While help should be given to disabled/sick people to re-enter full or even part-time work if they can, why are the liberal press apparently so unkeen to emphasise the huge flaws in the Work Capability Assessment (WCA) of the Employment and Support Allowance (ESA)? The Citizen's Advice Bureau, which has been monitoring the administration of the benefit, has concluded the WCA is not fit for purpose, a fact Danny Alexander used to quote before the election.
Many seriously ill people are being inappropriately found "fit for work" (at times, against a consultant's better judgement), or are being placed in the "work-related activities group" of the ESA, meaning they will be consigned to JSA.
There are about 8,000 appeals against ESA decisions a month, and between 40 per cent and 80 per cent of these are successful. The architect of the ESA scheme, a Bristol University professor, has described it as a "system in meltdown".

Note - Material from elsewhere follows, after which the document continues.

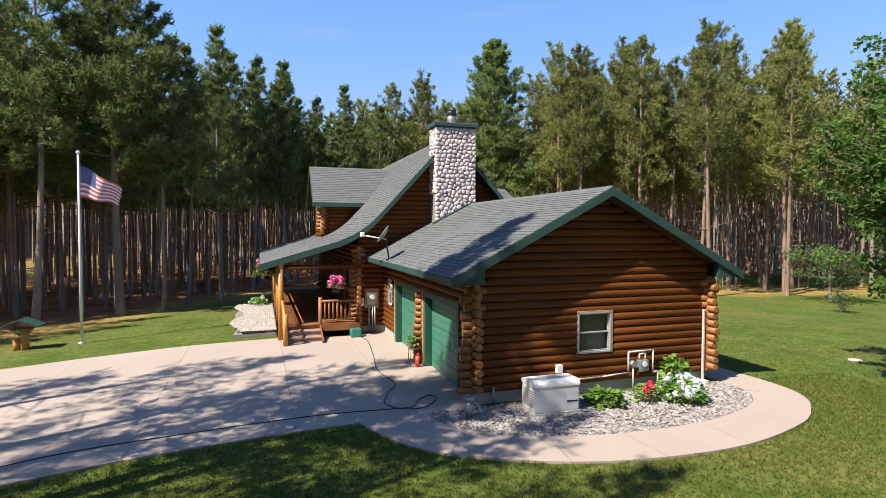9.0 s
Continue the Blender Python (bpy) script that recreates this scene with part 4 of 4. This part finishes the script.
def pebbles(name, count, where, size, mat, label, seed):
    """Loose stones spread over a bed, as one stuff object. where(rng): a place (x, y, z)."""
    rg = np.random.default_rng(seed)
    base = np.array([(1, 0, 0), (-1, 0, 0), (0, 1, 0), (0, -1, 0), (0, 0, 1), (0.6, 0.6, 0.5), (-0.6, 0.6, 0.5), (-0.6, -0.6, 0.5), (0.6, -0.6, 0.5)], float)
    fc = [(4, 5, 6), (4, 6, 7), (4, 7, 8), (4, 8, 5), (0, 2, 5), (2, 1, 6), (1, 3, 7), (3, 0, 8), (5, 2, 6), (6, 1, 7), (7, 3, 8), (8, 0, 5)]
    vs, fs = [], []
    for i in range(count):
        p = where(rg)
        s = size * rg.uniform(0.5, 1.35) * rg.uniform(0.7, 1.3, 3) * (1, 1, 0.7)
        a = rg.uniform(0, 6.28)
        R = np.array([[math.cos(a), -math.sin(a), 0], [math.sin(a), math.cos(a), 0], [0, 0, 1]])
        k = len(vs)
        vs += list((base * rg.uniform(0.85, 1.15, (9, 1)) * s) @ R.T + p)
        fs += [tuple(q + k for q in f) for f in fc]
    me = bpy.data.meshes.new(name)
    me.from_pydata([tuple(v) for v in vs], [], fs)
    me.materials.append(mat)
    return tagged(new(name, me), label, "gravel", kind="stuff")


BED = [(p.x, p.y) for p in INNER[:42]] + [(GW, 0.3), (-GW, 0.3), (-4.4, 0.3)]
bm = B()
bm.faces.new([bm.verts.new((x, y, ground_z(x, y) + 0.02)) for x, y in BED])
tagged(part("gravel_bed", bm, M_GRAVEL_BED), "grey gravel flower bed beside the garage wall", "gravel bed", kind="structure")


def in_bed(rg):
    while True:
        x, y = rg.uniform(-4.7, 3.9), rg.uniform(-2.2, 0.32)
        if inside(BED, x, y) > 0.02:
            return np.array((x, y, ground_z(x, y) + 0.03))


pebbles("pebbles", 6500, in_bed, 0.037, M_PEBBLE, "loose pale and grey landscaping pebbles", 3)


def rock_spot(rg):
    y = rg.uniform(11.0, 19.0)
    x = rg.uniform(-9.15 + 0.25 * math.sin(y * 1.3), -7.62)
    return np.array((x, y, 0.24))


bm = prism(B(), [(-9.2, 11.0), (-7.6, 10.95), (-7.6, 19.2), (-9.0, 19.2), (-9.35, 16.5), (-9.0, 14.0)], -0.4, 0.2, "z")
bmesh.ops.bevel(bm, geom=[e for e in bm.edges if all(v.co.z > 0 for v in e.verts)], offset=0.12, segments=3, affect="EDGES")
rb = tagged(part("rock_bed", bm, M_GRAVEL_BED), "raised bed of pale rough stones beside the porch", "rock bed", kind="structure")
pebbles("bed_stones", 6500, lambda rg: rock_spot(rg) - (0, 0, 0.045), 0.05, M_ROCK, "pale rough stones filling the raised bed", 5)


# ---------- plants ----------
def plant_tuft(name, at, radius, high, leaves, leaf, mat, label, blooms=0, bloom_mat=None, bloom=0.06, seed=1, category="flower", lobes=7):
    """A leafy plant with rounded blooms of small petals."""
    rg = np.random.default_rng(seed)
    e = thing(name, at, label, category)
    th, z = rg.uniform(0, 6.28, leaves), rg.uniform(0.1, 1, leaves) ** 0.8
    r = radius * np.sqrt(rg.uniform(0.05, 1, leaves)) * (1.15 - 0.55 * z)
    pos = np.stack([r * np.cos(th), r * np.sin(th), high * z * 0.85], 1)
    d = np.stack([np.cos(th), np.sin(th), rg.uniform(-0.2, 0.8, leaves)], 1) + rg.normal(0, 0.3, (leaves, 3))
    d /= np.linalg.norm(d, axis=1)[:, None]
    s = np.cross(d, rg.normal(0, 0.3, (leaves, 3)) + (0, 0, 1))
    s /= np.linalg.norm(s, axis=1)[:, None] + 1e-9
    ln = leaf * rg.uniform(0.7, 1.3, (leaves, 1))
    a, b, c, f = pos, pos + d * ln * 0.5 + s * ln * 0.35, pos + d * ln - (0, 0, leaf * 0.25), pos + d * ln * 0.5 - s * ln * 0.35
    part("leaves", soup("leaves", np.concatenate([np.stack([a, b, c], 1), np.stack([a, c, f], 1)]), mat), None, e)
    for i in range(blooms):
        t, zz = rg.uniform(0, 6.28), rg.uniform(0.3, 1.0)
        rr = radius * (1.1 - 0.45 * zz) * rg.uniform(0.6, 1)
        c0 = np.array((rr * math.cos(t), rr * math.sin(t), high * zz))
        n = 26
        dd = rg.normal(0, 1, (n, 3))
        dd /= np.linalg.norm(dd, axis=1)[:, None]
        sp = np.cross(dd, rg.normal(0, 1, (n, 3)))
        sp /= np.linalg.norm(sp, axis=1)[:, None]
        q = c0 + dd * bloom * 0.75
        tri = np.stack([q - sp * bloom * 0.45, q + sp * bloom * 0.45, q + np.cross(dd, sp) * bloom * 0.7], 1)
        part("bloom", soup("bloom", tri, bloom_mat), None, e)
    return e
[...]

As someone very ill and disabled, I am scared of what the Coalition's "shake-up of welfare" will mean; I do not believe people such as myself will inevitably be treated fairly by the ESA. What sickens me more than my illness is the apparent lack of support for chronically ill and disabled people in the liberal-left press, especially as the right-wing tabloid press seems to be making us a scapegoat.
Crime fear link to jobless penalty
Iain Duncan Smith seems to have slipped up badly over penalising unemployed people who fail to turn up for work-placement. They could have their Jobseekers Allowance withdrawn for three months. Thirteen weeks at £65 per week is a loss of £845, a massive penalty for someone probably long-term jobless and unlikely to have any money in hand on which to survive.
Conservative mythology dictates that long-term jobless are masters at not having to work. Does it now suggest that they are masters at not having to eat, not needing somewhere to sleep?
Will Mr Smith guarantee that none of them will even dream of breaking into our houses, of mugging us, of snatching our wives' handbags? Instead of reducing the police force, can he persuade the Home Office to increase their numbers so that our streets may, if we are lucky, remain safe, if Duncan Smith gets his way?